Lewis v. City of Seminole

195 P.2d 267 | Okla. | 1948

GIBSON, J.

This is an action by a resident taxpayer against the city of Seminole, its executive and administrative officers, to restrain the leasing of the municipal hospital to the Felician Sisters of Coraopolis for a term of 99 years. Judgment was for defendants, and plaintiff appeals.

We deem it necessary to consider only the contention to the effect the city is without power to lease the hospital until authorized so to do by a majority of the qualified voters thereof, voting at an election held for the purpose as prescribed by Tit. 11 O. S. 1941 §441.

Defendants do not challenge the necessity of such an election to authorize the leasing, but contend that such leasing was authorized as a result of the election held under authority of art. 10, §27 of the Constitution, whereby the city was authorized to use the proceeds of the sale of bonds to purchase a privately owned hospital, improve and equip the same.

The material part of section 27 of art. 10 is as follows:

“Any incorporated city or town in this State may, by a majority of the qualified property tax paying voters of such city or town, voting at an election to be held for that purpose, be allowed to become indebted in a larger amount than that specified in section twenty-six, for the purpose of purchasing or constructing public utilities, or for repairing the same, to be owned exclusively by such city: ...”

Tit. 11 O. S. 1941 §441 is as follows:

“No public utility owned by any municipal corporation, organized and incorporated under the laws of the State of Oklahoma, where the cash value of *415such public utility in a city of the first class, exceeds Ten Thousand ($10,000.-00) Dollars, or in a town or village where the actual cash value thereof is in excess of Five Thousand ($5,000.00) Dollars, shall be sold, conveyed, leased or otherwise disposed of, by the governing body of such municipality, unless such sale, lease, conveyance or other disposal of such utility shall be authorized by the vote of sixty (60%) per cent of the qualified voters of such municipality, voting at an election to be held for such purpose.”

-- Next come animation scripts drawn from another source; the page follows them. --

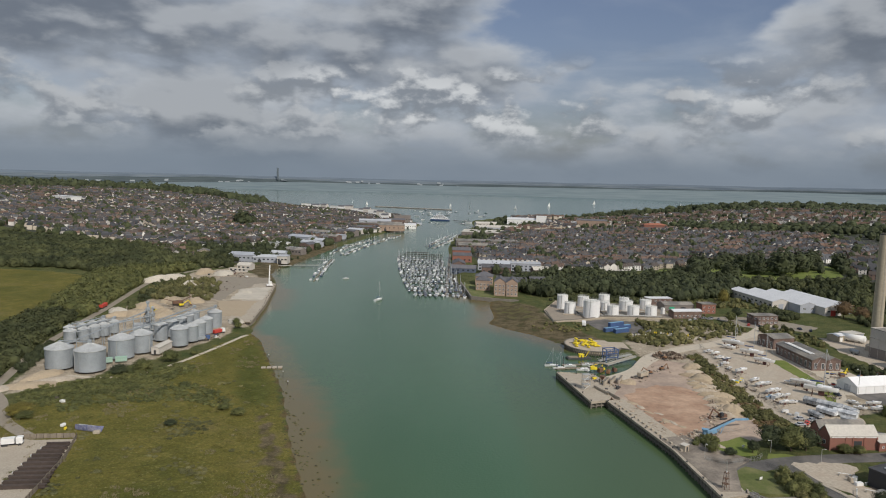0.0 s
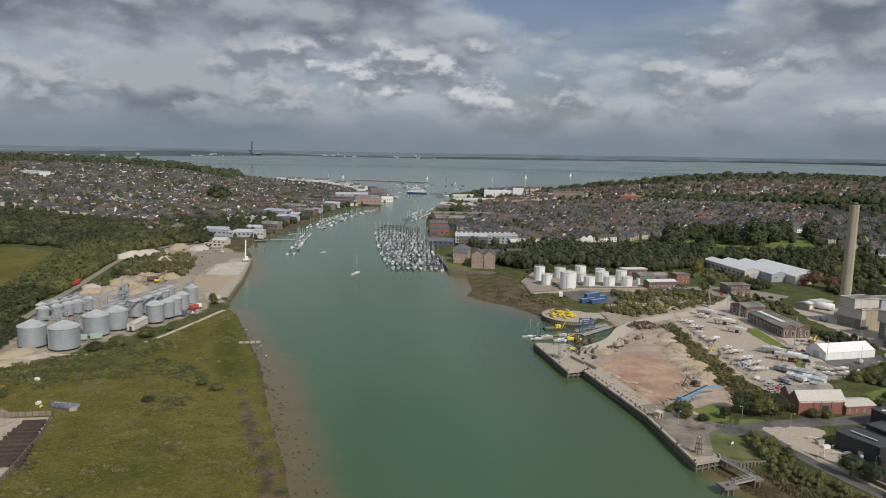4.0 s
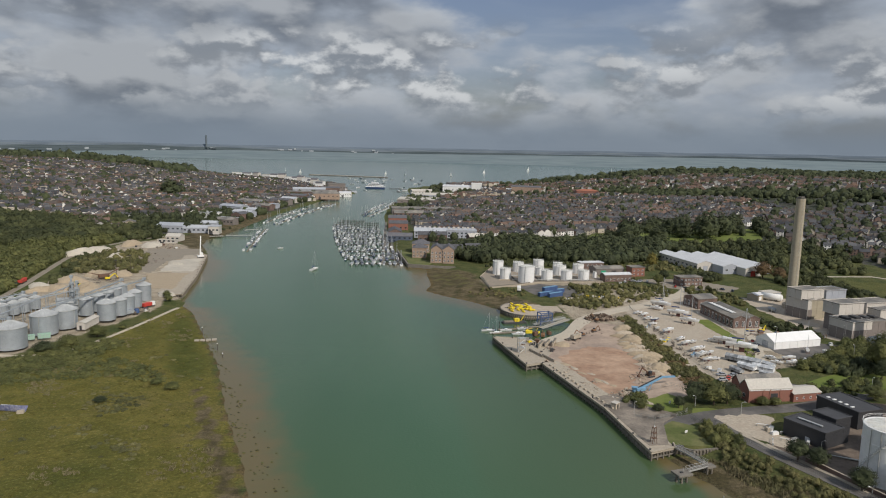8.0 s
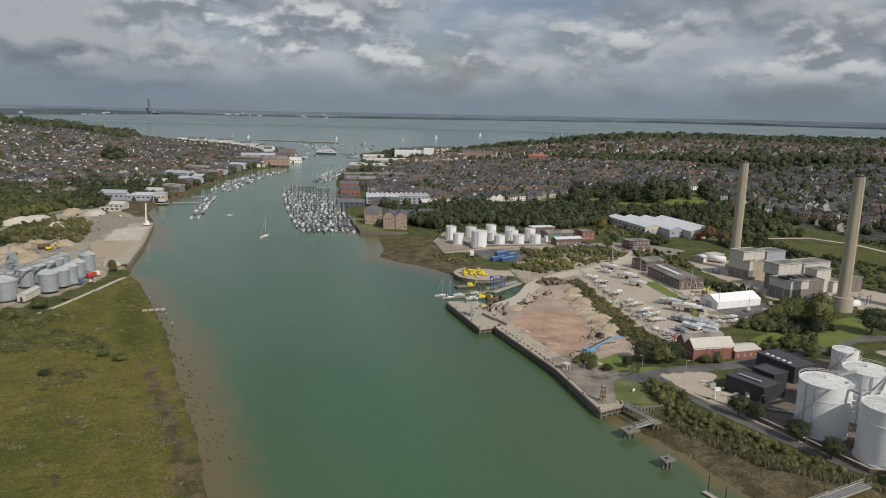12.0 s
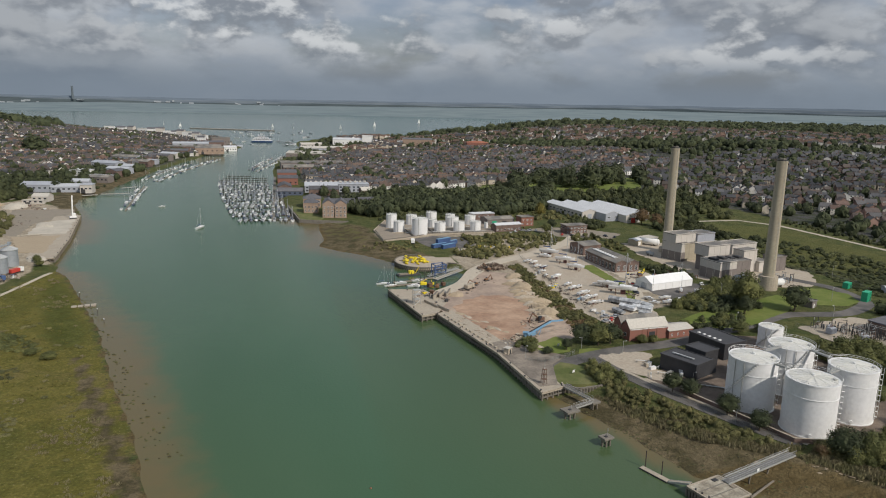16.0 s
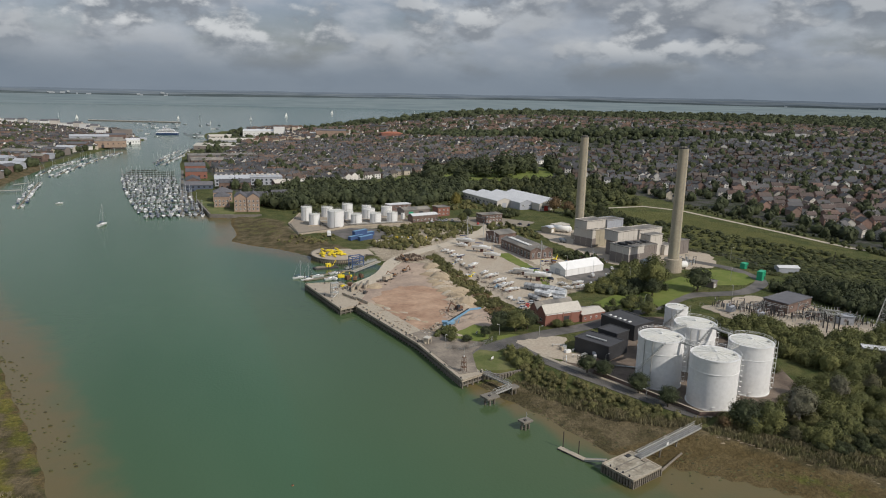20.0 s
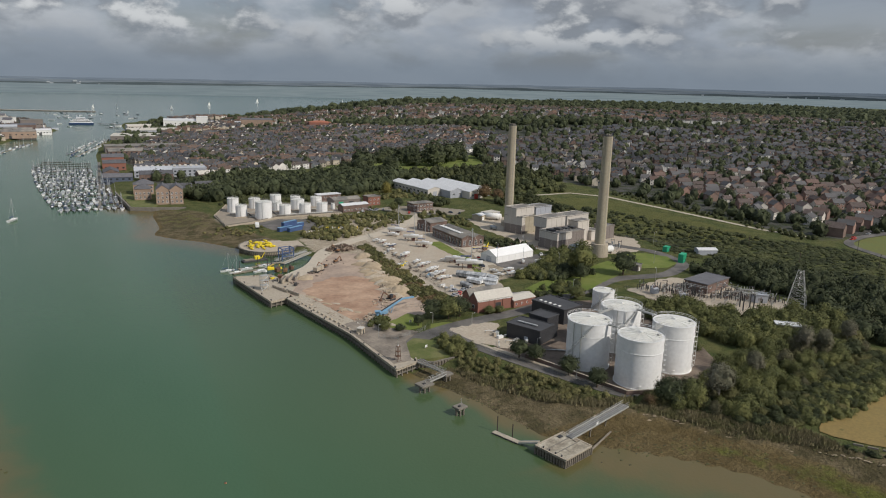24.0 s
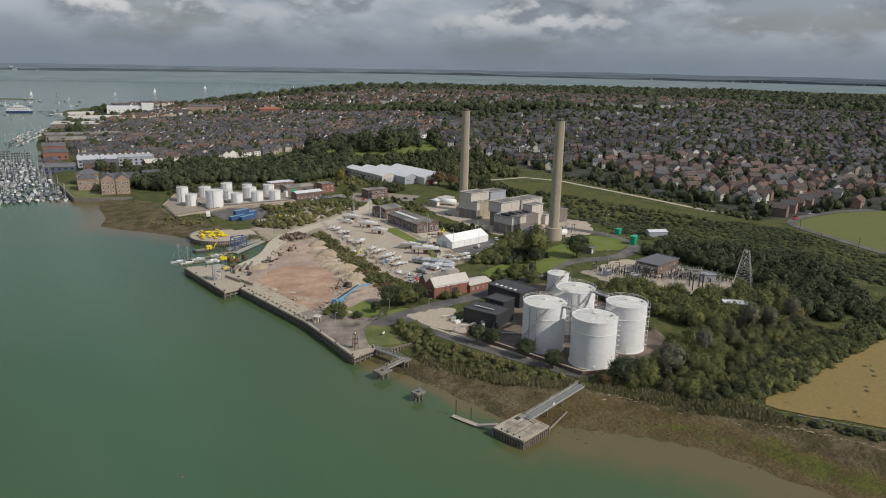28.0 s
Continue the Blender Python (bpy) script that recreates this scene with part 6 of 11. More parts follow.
for x, y, w, d, h, a in ((301.5, 287, 6, 3, 5.2, 28), (312.5, 311, 4.2, 3, 3.4, 20)):
    t = thing("green_container", x, y, gz(x, y), a, "bright green steel container cabin", "container", "green containers")
    part("body", bx(0, 0, 0, w, d, h, 0.08), M_GREENP, t)
    for k in range(5):
        part("rib", bx(-w / 2 + w * (k + 0.5) / 5, -d / 2 - 0.04, 0.2, 0.25, 0.08, h - 0.4), M_GREENP, t)
    part("door", bx(w * 0.25, -d / 2 - 0.06, 0.1, 1.0, 0.06, 2.1), M_DARK, t)
for x, y, a, h in ((111, 448.5, 32, 2.6), (115, 453, 32, 5.2), (121, 457, 32, 2.6), (117, 446, 32, 2.6)):
    t = thing("blue_container", x, y, Z0 + 0.05, a, "blue corrugated shipping containers stacked in the yard", "container", "blue containers")
    for lev in range(int(h / 2.6)):
        part("body", bx(0, 0, lev * 2.6, 12.2, 2.5, 2.55, 0.05), M_BLUE, t)
    for k in range(10):
        part("rib", bx(-5.5 + k * 1.22, -1.28, 0.2, 0.35, 0.08, h - 0.4), M_BLUE, t)
    part("lid", bx(0, 0, h, 12.0, 2.3, 0.08), M_SKYBLUE, t)


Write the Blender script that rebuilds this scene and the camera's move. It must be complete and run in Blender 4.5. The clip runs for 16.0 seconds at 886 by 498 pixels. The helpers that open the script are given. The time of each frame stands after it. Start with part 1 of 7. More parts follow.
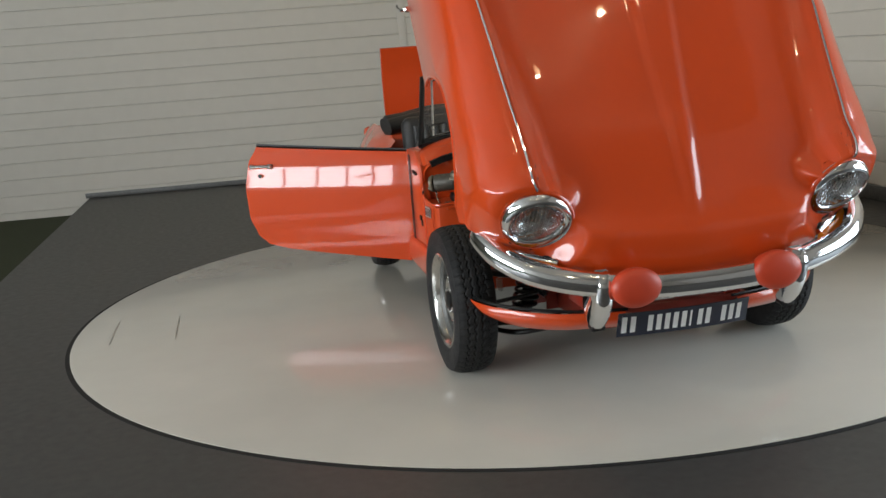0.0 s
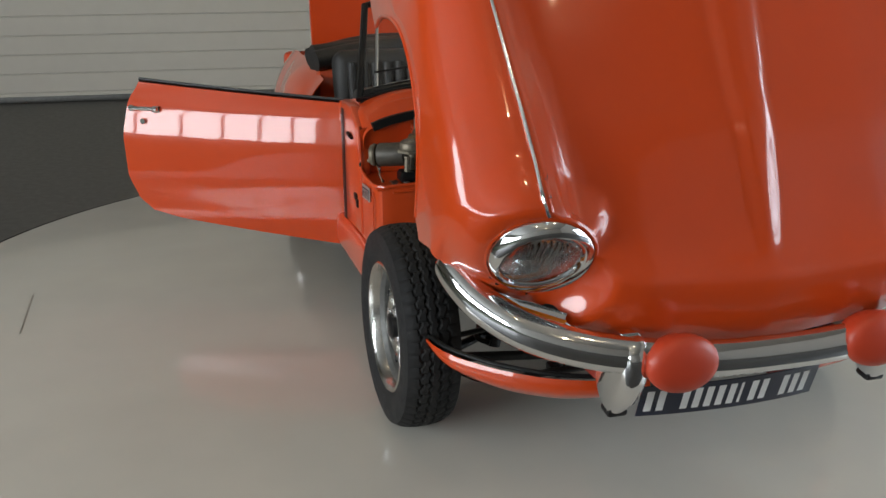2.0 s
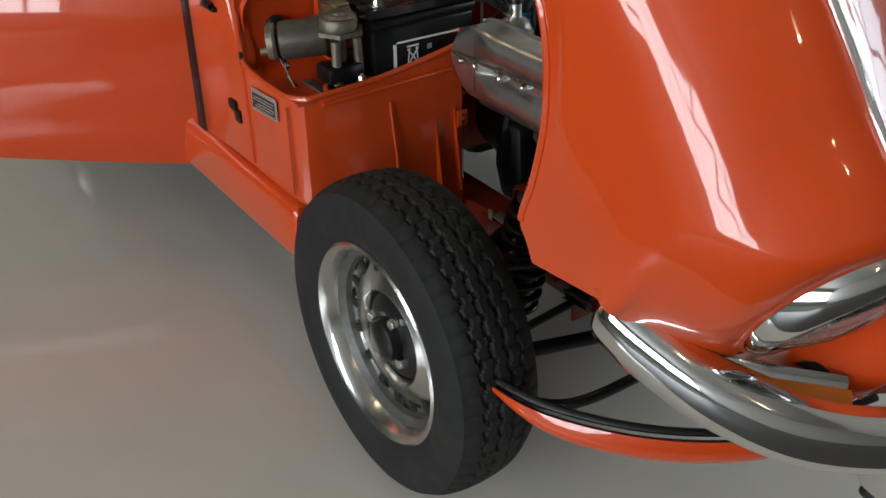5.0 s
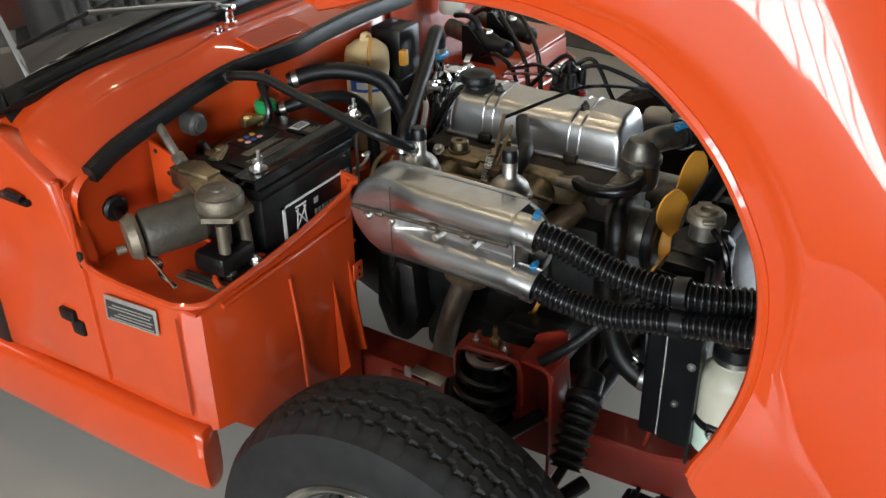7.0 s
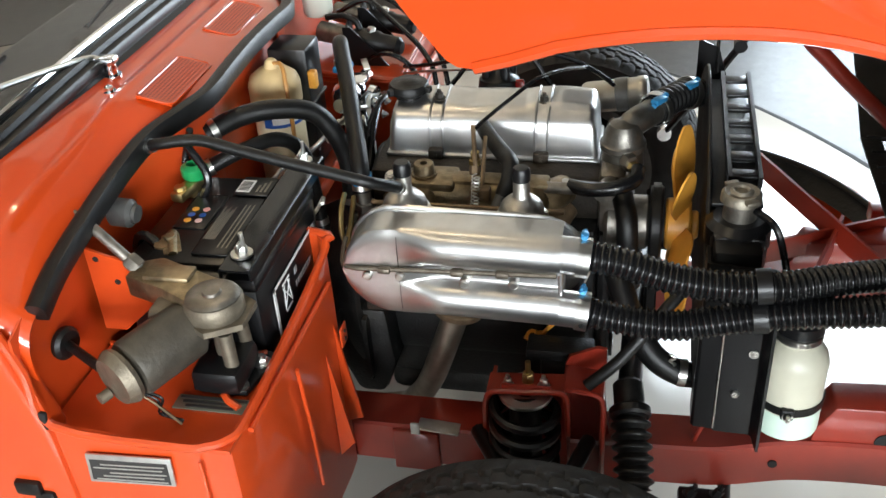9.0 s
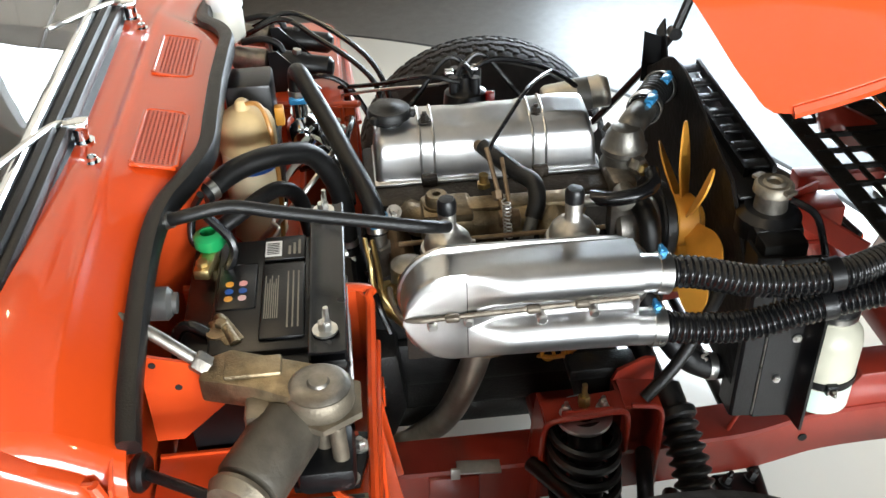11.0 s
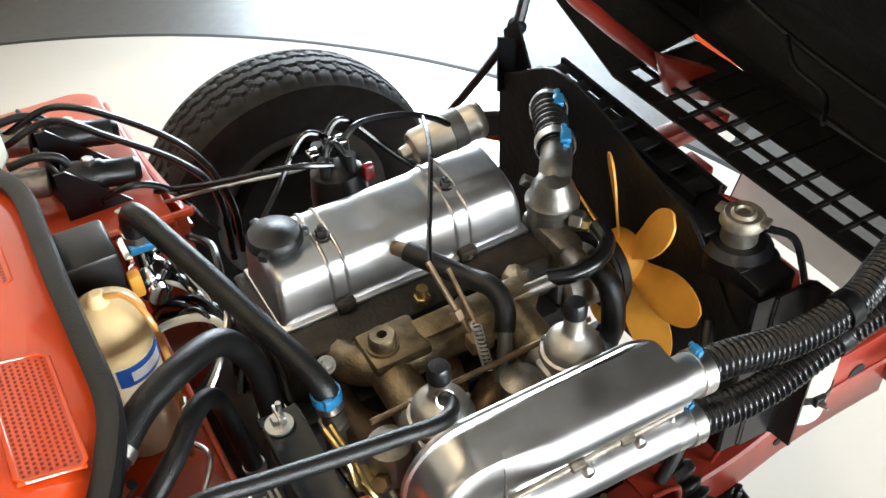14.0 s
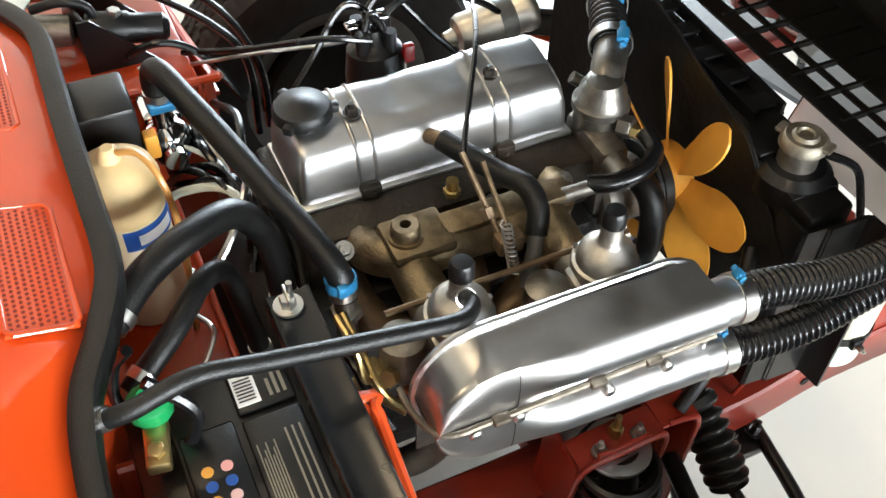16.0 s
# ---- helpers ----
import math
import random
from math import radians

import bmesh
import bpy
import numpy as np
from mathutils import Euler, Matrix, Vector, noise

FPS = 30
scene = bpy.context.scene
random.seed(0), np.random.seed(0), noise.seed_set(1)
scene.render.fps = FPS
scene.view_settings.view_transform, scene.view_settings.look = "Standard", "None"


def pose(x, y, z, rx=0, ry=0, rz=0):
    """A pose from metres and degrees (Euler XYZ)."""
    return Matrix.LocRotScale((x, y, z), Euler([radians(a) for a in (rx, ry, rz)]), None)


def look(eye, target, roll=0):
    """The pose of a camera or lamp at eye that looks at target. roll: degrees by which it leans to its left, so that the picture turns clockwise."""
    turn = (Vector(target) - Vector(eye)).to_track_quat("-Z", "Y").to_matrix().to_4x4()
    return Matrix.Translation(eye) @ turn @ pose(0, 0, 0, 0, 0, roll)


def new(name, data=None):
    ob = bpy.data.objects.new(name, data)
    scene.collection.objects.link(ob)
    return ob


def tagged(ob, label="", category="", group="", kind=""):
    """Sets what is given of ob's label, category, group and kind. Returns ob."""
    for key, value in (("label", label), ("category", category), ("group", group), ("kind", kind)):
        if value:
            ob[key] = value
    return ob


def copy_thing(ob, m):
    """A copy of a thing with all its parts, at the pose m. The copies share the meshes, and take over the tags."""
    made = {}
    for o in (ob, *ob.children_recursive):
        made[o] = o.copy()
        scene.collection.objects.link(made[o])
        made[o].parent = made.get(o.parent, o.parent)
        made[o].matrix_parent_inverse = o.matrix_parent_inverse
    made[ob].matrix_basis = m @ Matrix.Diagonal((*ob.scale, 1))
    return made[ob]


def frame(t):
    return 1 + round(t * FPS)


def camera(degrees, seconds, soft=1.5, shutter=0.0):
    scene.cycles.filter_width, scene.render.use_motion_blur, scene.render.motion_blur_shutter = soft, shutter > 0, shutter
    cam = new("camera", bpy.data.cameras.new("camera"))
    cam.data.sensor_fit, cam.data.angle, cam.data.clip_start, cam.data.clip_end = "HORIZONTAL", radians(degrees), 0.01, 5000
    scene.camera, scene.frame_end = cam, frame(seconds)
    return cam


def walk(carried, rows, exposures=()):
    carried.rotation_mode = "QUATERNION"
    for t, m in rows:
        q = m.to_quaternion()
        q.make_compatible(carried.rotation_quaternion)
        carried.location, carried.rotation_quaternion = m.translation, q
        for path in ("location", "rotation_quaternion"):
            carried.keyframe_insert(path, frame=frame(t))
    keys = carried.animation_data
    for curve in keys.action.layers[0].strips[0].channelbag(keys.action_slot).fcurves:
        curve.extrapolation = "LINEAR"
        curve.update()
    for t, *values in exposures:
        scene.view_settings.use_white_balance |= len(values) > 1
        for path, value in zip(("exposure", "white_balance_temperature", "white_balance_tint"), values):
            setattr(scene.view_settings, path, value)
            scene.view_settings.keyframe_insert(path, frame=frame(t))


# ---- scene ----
cam = camera(48.58, 16.0)
PATH = [
    (0, (-1.3752, -3.5562, 1.2297), (-0.999, -1.6328, 0.8306), -4.46),
    (0.5, (-1.3405, -3.3533, 1.2408), (-0.9995, -1.4294, 0.8138), -3.26),
    (1, (-1.3268, -3.008, 1.2575), (-0.8867, -1.1229, 0.7549), -1.03),
    (1.5, (-1.2913, -2.7711, 1.2807), (-0.803, -0.9082, 0.7411), -0.82),
    (2, (-1.231, -2.471, 1.2897), (-0.7059, -0.6319, 0.7047), -0.36),
    (2.5, (-1.2563, -2.231, 1.281), (-0.6416, -0.4336, 0.6553), 0.95),
    (3, (-1.3505, -1.9762, 1.2898), (-0.5774, -0.2682, 0.5933), 0.99),
    (3.5, (-1.3682, -1.7596, 1.2729), (-0.5498, -0.1066, 0.4997), 0.17),
    (4, (-1.346, -1.5083, 1.2655), (-0.5121, 0.0902, 0.3998), 0.08),
    (4.2, (-1.341, -1.4388, 1.2589), (-0.4898, 0.1358, 0.3666), 0.09),
    (6.3, (-1.3746, -0.7551, 1.3393), (-0.0967, 0.3452, 0.264), 0.89),
    (6.5, (-1.3961, -0.6975, 1.3607), (-0.0455, 0.3455, 0.3177), 1.82),
    (7, (-1.416, -0.5559, 1.3748), (0.0431, 0.3653, 0.3636), -0.84),
    (7.5, (-1.4453, -0.3871, 1.386), (0.0665, 0.4152, 0.3513), -4.36),
    (8, (-1.4231, -0.2578, 1.366), (0.1437, 0.3953, 0.3084), -3.79),
    (8.5, (-1.381, -0.1454, 1.3797), (0.2304, 0.3563, 0.3065), -4.2),
    (9, (-1.3611, -0.088, 1.3943), (0.2593, 0.306, 0.2902), -4.05),
    (9.2, (-1.3676, -0.0572, 1.3916), (0.2722, 0.293, 0.3015), -4.04),
    (11.3, (-1.224, 0.3971, 1.4248), (0.3759, 0.1509, 0.2502), -1.74),
    (11.5, (-1.1986, 0.4354, 1.4281), (0.3831, 0.1204, 0.2453), -1.65),
    (12, (-1.1466, 0.5167, 1.431), (0.4015, 0.0909, 0.2384), -1.8),
    (12.5, (-1.0575, 0.5811, 1.4569), (0.3765, -0.0334, 0.2054), -2.25),
    (13, (-0.9821, 0.6177, 1.4617), (0.3747, -0.1078, 0.1838), -3.02),
    (13.5, (-0.8501, 0.5749, 1.4853), (0.4781, -0.1212, 0.1619), -6.13),
    (14, (-0.7819, 0.5276, 1.4836), (0.5188, -0.1747, 0.1364), -2.61),
    (14.5, (-0.743, 0.5168, 1.4647), (0.5437, -0.1572, 0.0899), -0.99),
    (15, (-0.7411, 0.5119, 1.4622), (0.526, -0.1421, 0.0598), -0.31),
    (15.5, (-0.7498, 0.5145, 1.4465), (0.4984, -0.1224, 0.0195), 0.63),
    (16, (-0.7499, 0.5133, 1.4246), (0.4619, -0.0771, -0.0529), 1.55),
]
EXPOSURES = [(0, -1.05), (1.5, -1.18), (4.2, -1.36), (6.3, -0.90), (7.1, -0.55), (7.5, -0.32), (9.2, 0.0), (11.3, 0.36), (13.0, 0.6), (16, 0.68)]
walk(cam, [(t, look(eye, target, roll)) for t, eye, target, roll in PATH], EXPOSURES)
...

(This section is inoperative insofar as it requires more than a majority of the votes. Thomas et al. v. Reid et al., 142 Okla. 38, 285 P. 92).

The question submitted at the special election held under section 27 of art. 10 was as follows:

“Shall the City of Seminole, State of Oklahoma, incur an indebtedness by issuing its negotiable bonds in the sum of One Hundred and Twenty-Five Thousand ($125,000.00) Dollars, to provide funds for the purpose of purchasing a site and hospital buildings thereon, erecting additions to said buildings, and purchasing equipment therefor, to be owned exclusively by said City; and levy and collect an annual tax, in addition to all other taxes, upon all the taxable property in said City sufficient to pay the interest on said bonds as it falls due, and also to constitute a sinking fund for the payment of the principal thereof when due, said bonds to bear interest at not to exceed the rate of four (4%) per centum per annum, payable semi-annually, and to become due serially within twenty-five (25) years from their date.”

It is manifest that the matter of leasing is. not mentioned in the question. Defendants recognize that such is true but contend that the leasing inhered therein because the matter of such leasing, as the method contemplated to be pursued, was not only reflected in the records of the city council but through the press and public discussion, and as a result the voters were well informed thereof and in casting their ballots voted their convictions thereon. We deem it unnecessary to review the evidence because even though it be conceded that the voters were fully advised as to the contemplated leasing and in fact considered they were voting thereon, same would not under the law confer upon the city the power to enter such lease. The consent of the electorate to operate as a grant of power must be expressed in that manner which the law prescribes as a prerequisite thereto. It is not so here.

The power to purchase the hospital and the power to lease the same, under the quoted provisions of the law, are considered as distinct and several and, for the exercise of either, there is required the approval of the electorate voting in an election thereon. That, at such an election, the purpose to lease must be expressly stated in the question submitted is clear from the provisions of Tit. 11 O. S. 1941 §442, companion statute to said section 441, and which provides the procedure for submission of the question of leasing.

In view of what has been said there can be no basis for the contention that the purpose to lease the hospital inhered in and was authorized by the election had.

There is nothing said in Borin v. City of Erick, 190 Okla. 519, 125 P. 2d 768, relied on by defendants, that is at variance with the views herein expressed. By reason of the diversity of the facts, the statements therein can have no specific application here. Underlying both cases, however, there is a principle of common application. We there held that a purpose had which is not fully submitted is not authorized by the election. Herein, we hold the same to be no less true where, in contemplation of law, such purpose is not stated at all in the question submitted.

Judgment reversed and the cause remanded, with instructions to grant the writ.

HURST, C.J., and WELCH, CORN, ARNOLD, and LUTTRELL, JJ., concur.